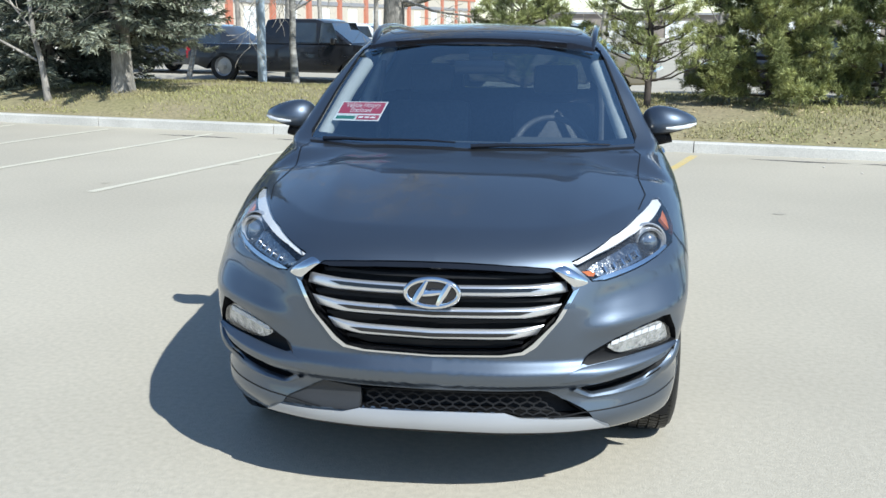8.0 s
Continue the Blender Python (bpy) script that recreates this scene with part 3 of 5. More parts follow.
def build_wheel(car, x, y, flip):
    wheel = new("wheel")
    wheel.parent = car
    wheel.matrix_local = pose(x, y, 0.351, 0, 0, 180 if flip else 0)
    bm = bmesh.new()
    R, W = 0.3435, 0.118
    prof = [(0.243, -0.10), (0.262, -W + 0.004), (0.30, -W - 0.006), (0.328, -W + 0.004), (0.341, -0.098), (R, -0.080), (R, 0.080), (0.341, 0.098), (0.328, W - 0.004), (0.30, W + 0.006), (0.262, W - 0.004), (0.243, 0.10)]
    lathe(bm, prof, 72)
    tyre = part("tyre", bm, RUBBER, wheel, "black road tyre with a blocked tread", smooth=True)
    # tread blocks between four grooves
    verts, faces = [], []
    for k in range(80):
        for j, (x0, x1) in enumerate(((-0.098, -0.062), (-0.055, -0.022), (-0.016, 0.016), (0.022, 0.055), (0.062, 0.098))):
            a0 = 2 * math.pi * (k + 0.3 * (j % 2)) / 80
            a1 = a0 + 2 * math.pi / 80 * 0.78
            skew = 0.02 if j % 2 else -0.02
            base = len(verts)
            for r in (0.340, 0.3515):
                for xx, aa in ((x0, a0), (x1, a0 + skew), (x1, a1 + skew), (x0, a1)):
                    rr = r - (0.007 if abs(xx) > 0.09 else 0)
                    verts.append((xx, rr * math.cos(aa), rr * math.sin(aa)))
            faces += [(base + 4, base + 5, base + 6, base + 7)] + [(base + i, base + (i + 1) % 4, base + 4 + (i + 1) % 4, base + 4 + i) for i in range(4)]
    mesh_part("tread", verts, faces, RUBBER, tyre, smooth=False)
    bm = bmesh.new()
    lathe(bm, [(0.262, 0.110), (0.258, 0.116), (0.250, 0.114), (0.244, 0.10), (0.226, 0.05), (0.220, -0.09), (0.262, -0.10)], 72)
    rim = part("rim", bm, RIM_DARK, wheel, "dark alloy rim with a bright outer lip", smooth=True)
    bm = bmesh.new()
    lathe(bm, [(0.2625, 0.1105), (0.2585, 0.1172), (0.2515, 0.1150)], 72)
    part("rim_lip", bm, SATIN, rim, "machined rim lip", smooth=True)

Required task
Transcribe the material exactly, and leave out whatever pictures it holds.

Exercise response
8.0 s
Continue the Blender Python (bpy) script that recreates this scene with part 3 of 5. More parts follow.
def build_wheel(car, x, y, flip):
    wheel = new("wheel")
    wheel.parent = car
    wheel.matrix_local = pose(x, y, 0.351, 0, 0, 180 if flip else 0)
    bm = bmesh.new()
    R, W = 0.3435, 0.118
    prof = [(0.243, -0.10), (0.262, -W + 0.004), (0.30, -W - 0.006), (0.328, -W + 0.004), (0.341, -0.098), (R, -0.080), (R, 0.080), (0.341, 0.098), (0.328, W - 0.004), (0.30, W + 0.006), (0.262, W - 0.004), (0.243, 0.10)]
    lathe(bm, prof, 72)
    tyre = part("tyre", bm, RUBBER, wheel, "black road tyre with a blocked tread", smooth=True)
    # tread blocks between four grooves
    verts, faces = [], []
    for k in range(80):
        for j, (x0, x1) in enumerate(((-0.098, -0.062), (-0.055, -0.022), (-0.016, 0.016), (0.022, 0.055), (0.062, 0.098))):
            a0 = 2 * math.pi * (k + 0.3 * (j % 2)) / 80
            a1 = a0 + 2 * math.pi / 80 * 0.78
            skew = 0.02 if j % 2 else -0.02
            base = len(verts)
            for r in (0.340, 0.3515):
                for xx, aa in ((x0, a0), (x1, a0 + skew), (x1, a1 + skew), (x0, a1)):
                    rr = r - (0.007 if abs(xx) > 0.09 else 0)
                    verts.append((xx, rr * math.cos(aa), rr * math.sin(aa)))
            faces += [(base + 4, base + 5, base + 6, base + 7)] + [(base + i, base + (i + 1) % 4, base + 4 + (i + 1) % 4, base + 4 + i) for i in range(4)]
    mesh_part("tread", verts, faces, RUBBER, tyre, smooth=False)
    bm = bmesh.new()
    lathe(bm, [(0.262, 0.110), (0.258, 0.116), (0.250, 0.114), (0.244, 0.10), (0.226, 0.05), (0.220, -0.09), (0.262, -0.10)], 72)
    rim = part("rim", bm, RIM_DARK, wheel, "dark alloy rim with a bright outer lip", smooth=True)
    bm = bmesh.new()
    lathe(bm, [(0.2625, 0.1105), (0.2585, 0.1172), (0.2515, 0.1150)], 72)
    part("rim_lip", bm, SATIN, rim, "machined rim lip", smooth=True)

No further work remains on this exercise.